Keynes was under strict instructions from Parliament to secure the grant-in-aid, but when telegrams were made to the British Cabinet, they were infuriated that such negotiations were taking place. On October 18th, 1945,William Clayton, Assistant Secretary of State for Economic Affairs, proposed to the British representatives a five billion dollar loan with two percent interest over a half a century. The Parliament collectively declined the offer immediately as they still were eager for that interest-free loan. (EXPLAIN THE FINAL NEGOTIATIONS OF THE AGREEMENT) The Anglo-American financial negotiations had drawbacks that the Conservative Party in Parliament did not agree with. Winston Churchill, the new Leader of the Opposition, believed the loan would hinder Britain’s imperialistic spirits and their relationships with their colonies. Winston Churchill urged his party to abstain from the vote. Seventy-nine members of Parliaments ignored his request and seventy-one voted “no” towards the loan negotiations. Conservatives saw right through the American’s true motives for the loan.

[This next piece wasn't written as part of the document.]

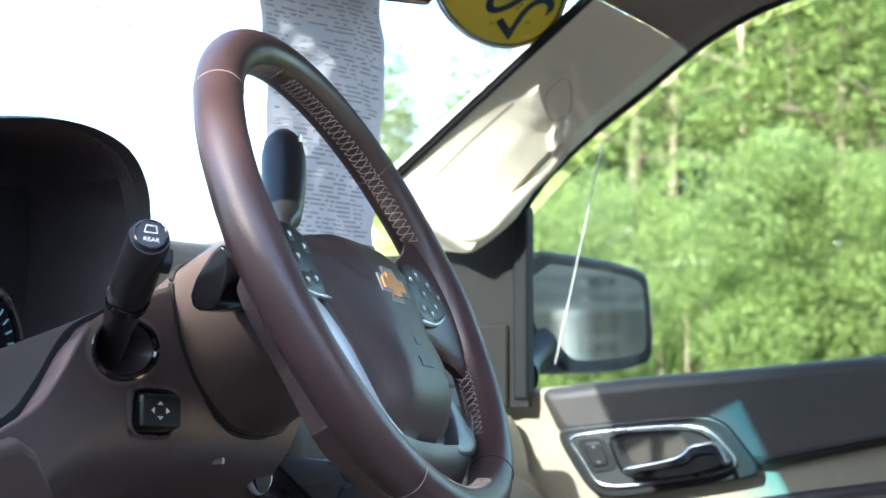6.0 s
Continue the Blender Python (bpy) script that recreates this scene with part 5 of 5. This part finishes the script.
def pine(x, y, h, seed, r=0.13, leaves=9000):
    t = thing("pine_tree", (x, y, 0), "tall pine with a bare pale trunk and sparse crown", "tree", "pines behind the lot")
    bm, ends = trunk_mesh(h, r, seed, 16, random.Random(seed).uniform(-0.02, 0.02))
    tr = finish("trunk", bm, BARK)
    tr.parent = t
    link_part("crown", scatter_leaves("crown", [tuple(e) for e in ends], [0.62] * len(ends), leaves, 0.048, seed), NEEDLE, t)


def shrub(x, y, h, w, seed, tall=False):
    t = thing("tree", (x, y, 0), "leafy green tree behind the shrubs", "tree", "trees behind the verge") if tall else thing("shrub", (x, y, 0), "dense light green shrub along the lot's edge", "shrub", "shrubs along the verge")
    rg = random.Random(seed)
    bm = bmesh.new()
    cs, sz = [], []
    for k in range(9):
        a, rr = rg.uniform(0, 6.28), rg.uniform(0.1, 1.0) * w * 0.6
        p = Vector((math.cos(a) * rr, math.sin(a) * rr, h * rg.uniform(0.25, 0.85)))
        tube([(0, 0, -0.1), (p.x * 0.4, p.y * 0.4, p.z * 0.35), p * 0.7], [0.04, 0.025, 0.008], 5, bm=bm)
    for k in range(44):
        a, rr, z = rg.uniform(0, 6.28), rg.uniform(0.2, 1.0) * w * 0.75, rg.uniform(0.12, 0.92)
        cs.append((math.cos(a) * rr * (1.15 - 0.5 * z), math.sin(a) * rr * (1.15 - 0.5 * z), h * z))
        sz.append(rg.uniform(0.3, 0.55) * w * 0.5)
    st = finish("stems", bm, BARK)
    st.parent = t
    link_part("crown", scatter_leaves("crown", cs, sz, 16000 if tall else 36000, 0.05 if tall else 0.029, seed), NEEDLE if tall else LEAF, t)


rg = random.Random(7)
k = 0
for row, (x0, hh) in enumerate(((13.5, 3.0), (16.3, 3.3))):
    y = -4.0 + row
    while y < 7.0:
        shrub(x0 + rg.uniform(-0.6, 0.6), y, hh * rg.uniform(0.8, 1.15), 1.9, 100 + k)
        y += rg.uniform(1.3, 1.9)
        k += 1
for k in range(11):
    shrub(22.5 + rg.uniform(-1.0, 1.5), -1.8 + 1.15 * k + rg.uniform(-0.4, 0.4), rg.uniform(4.2, 6.2), 1.9, 700 + k, True)
for k in range(30):
    px = 20 + rg.uniform(0, 14)
    pine(px, -0.5 + (px + 1.5) * (-0.08 + 0.0155 * k + rg.uniform(-0.01, 0.01)), min(0.40 * px, rg.uniform(8.0, 11.5)), 300 + k)

pine(34, 15.9, 8.0, 399)
for j, (px, k) in enumerate(((19.6, 0.2659), (18.4, 0.2261), (18.6, 0.1934), (18.2, 0.1641), (18.5, 0.1505), (18.6, 0.0838), (18.4, 0.120))):
    pine(px, -0.515 + k * (px + 1.489), 7.2 + 0.3 * (j % 3), 500 + j, (0.090, 0.075, 0.080, 0.100, 0.085, 0.09, 0.08)[j], 7000)
for z0, slope in ((23.4, -0.075), (18.1, -0.084), (14.0, -0.055), (12.7, -0.071), (28.6, -0.01), (29.4, 0.03)):
    wire = thing("power_line", (58, 45, z0), "thin dark overhead power line", "cable", "power lines")
    pts = [(20 + 120 * t, 45, z0 + slope * (20 + 120 * t - 58) + 1.2 * (t - 0.35) ** 2) for t in np.linspace(0, 1, 24)]
    part("cable", tube(pts, 0.04, 5), CABLE, wire)

for px in (20, 140):
    pole = thing("utility_pole", (px, 45, 0), "tall grey steel pole that carries the power lines", "utility pole", "utility poles")
    part("mast", tube([(px, 45.1, -0.2), (px, 45.1, 34)], [0.35, 0.15], 12), CABLE, pole)
    for z in (12.5, 18, 23, 29):
        part("crossarm", box((px, 45.05, z + (2.8 if px < 60 else -5)), (0.2, 1.6, 0.25)), CABLE, pole)
# unseen block added here; its roof height keeps the low sun off the seat
building = thing("sun_blocking_building", (-6.5, -3, 0), "pale stucco building, unseen, added behind the camera to block the sun", "building")
part("wall", box((-7.5, -6, 1.95), (3, 34, 3.9)), STUCCO, building, bevel=0.03)
part("roof", box((-7.35, -6, 4.03), (3.3, 34.6, 0.24)), WHITE_PAINT, building, bevel=0.03)
for j in range(8):
    part("window", box((-5.985, -19 + 4 * j, 1.6), (0.04, 2.2, 1.6)), GLOSS_BLACK, building, bevel=0.005)
house = thing("porch_house", (5, -11, 0), "pale house with white porch columns behind the car", "house")
part("wall", box((7, -12, 1.6), (12, 4, 3.2)), PORCH_WALL, house, bevel=0.02)
for z in (2.55, 2.85, 3.1):
    part("eave_board", box((7, -9.6, z), (12.4, 1.1 if z > 3 else 0.12, 0.10)), SIDING if z < 3 else PORCH_WALL, house, bevel=0.01)
part("roof", loft([[Vector((0.6, y, z)) for y, z in ((-8.9, 3.2), (-14.6, 3.2), (-12, 5.2))], [Vector((13.4, y, z)) for y, z in ((-8.9, 3.2), (-14.6, 3.2), (-12, 5.2))]]), ASPHALT, house)
for z, d in ((1.90, 0.05), (2.02, 0.09), (2.15, 0.14)):
    part("porch_beam", box((7, -9.5 + d, z), (12.2, 0.10 + d, 0.055)), PORCH_WALL, house, bevel=0.006)
for j in range(5):
    x = 3.20 + 2.2 * j
    part("porch_column", box((x, -9.2, 0.93), (0.10, 0.10, 1.86)), SIDING, house, bevel=0.01)
    part("capital", box((x, -9.2, 1.83), (0.15, 0.15, 0.06)), SIDING, house, bevel=0.01)
    w = part("window", box((x + 0.44, -9.98, 1.6), (0.28, 0.06, 1.2)), GLOSS_BLACK, house)
    for dx in (-0.14, 0.02, 0.14):
        part("window_bar", box((x + 0.44 + dx, -9.94, 1.6), (0.05 if dx < 0 else 0.025, 0.06, 1.25)), SIDING, w)
    for dz in (-0.6, 0.08, 0.36, 0.6):
        part("window_bar", box((x + 0.44, -9.94, 1.6 + dz), (0.30, 0.06, 0.03)), SIDING, w)

# rain drops on the windshield and the sunroof
def drops(name, spots, label, seed):
    rg = random.Random(seed)
    bm = bmesh.new()
    for p, n, r in spots:
        t = n.orthogonal().normalized()
        b = n.cross(t)
        rings = [[p + n * (r * 0.45 * h) + q * r * (math.cos(a) * t * 0.8 + math.sin(a) * b) for a in np.linspace(0, 6.28, 8, endpoint=False)] for h, q in ((0, 1), (0.6, 0.8), (1, 0.35))]
        loft(rings, bm=bm)
    return tagged(part(name, bm, WATER), label, "rain drops", kind="stuff")


rg = random.Random(11)
out = Vector((0, 0.503, 0.864))
spots = []
for k in range(900):
    x, s = rg.uniform(-0.49, 0.49), rg.uniform(0.02, 0.6)
    spots.append((shield_at(x, s, 0.001), out, rg.choice((0.0012, 0.0018, 0.0025, 0.0035))))
drops("rain_drops", spots, "small rain drops beading on the windshield", 3)
spots = []
for k in range(700):
    x, y = rg.uniform(-0.38, 0.38), rg.uniform(-0.9, -0.28)
    spots.append((roof_at(x, y) + Vector((0, 0, 0.036)), Vector((0, 0, 1)), rg.choice((0.002, 0.003, 0.004))))
drops("rain_drops", spots, "small rain drops on the sunroof glass", 4)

By accepting the loan, America’s economy would flourish as the loan ensured that Great Britain and her colonies would buy enormous amounts of manufactured goods. A Conservative critic of the loan negotiations was Former Secretary of State for Burma and India, Leopold Amery. Amery published The Washington Loan Agreements: A Critical Study of American Economic Foreign Policy, where he outlines the sterling-dollar convertibility, proposed in the loan agreement, is dated and causes the British to lose control of their own currency within the markets furthering the American economic control over the British monetary policies. Prime Minister Attlee and most of the Labour party agreed with the loan as it financially secured their blueprints for their domestic policies, but they too had their suspicions about their imperial power within global affairs. Attlee and his officials urged Parliament to consider the loan as the Labour Party fears the blame of an economic depression like the one after the First World War.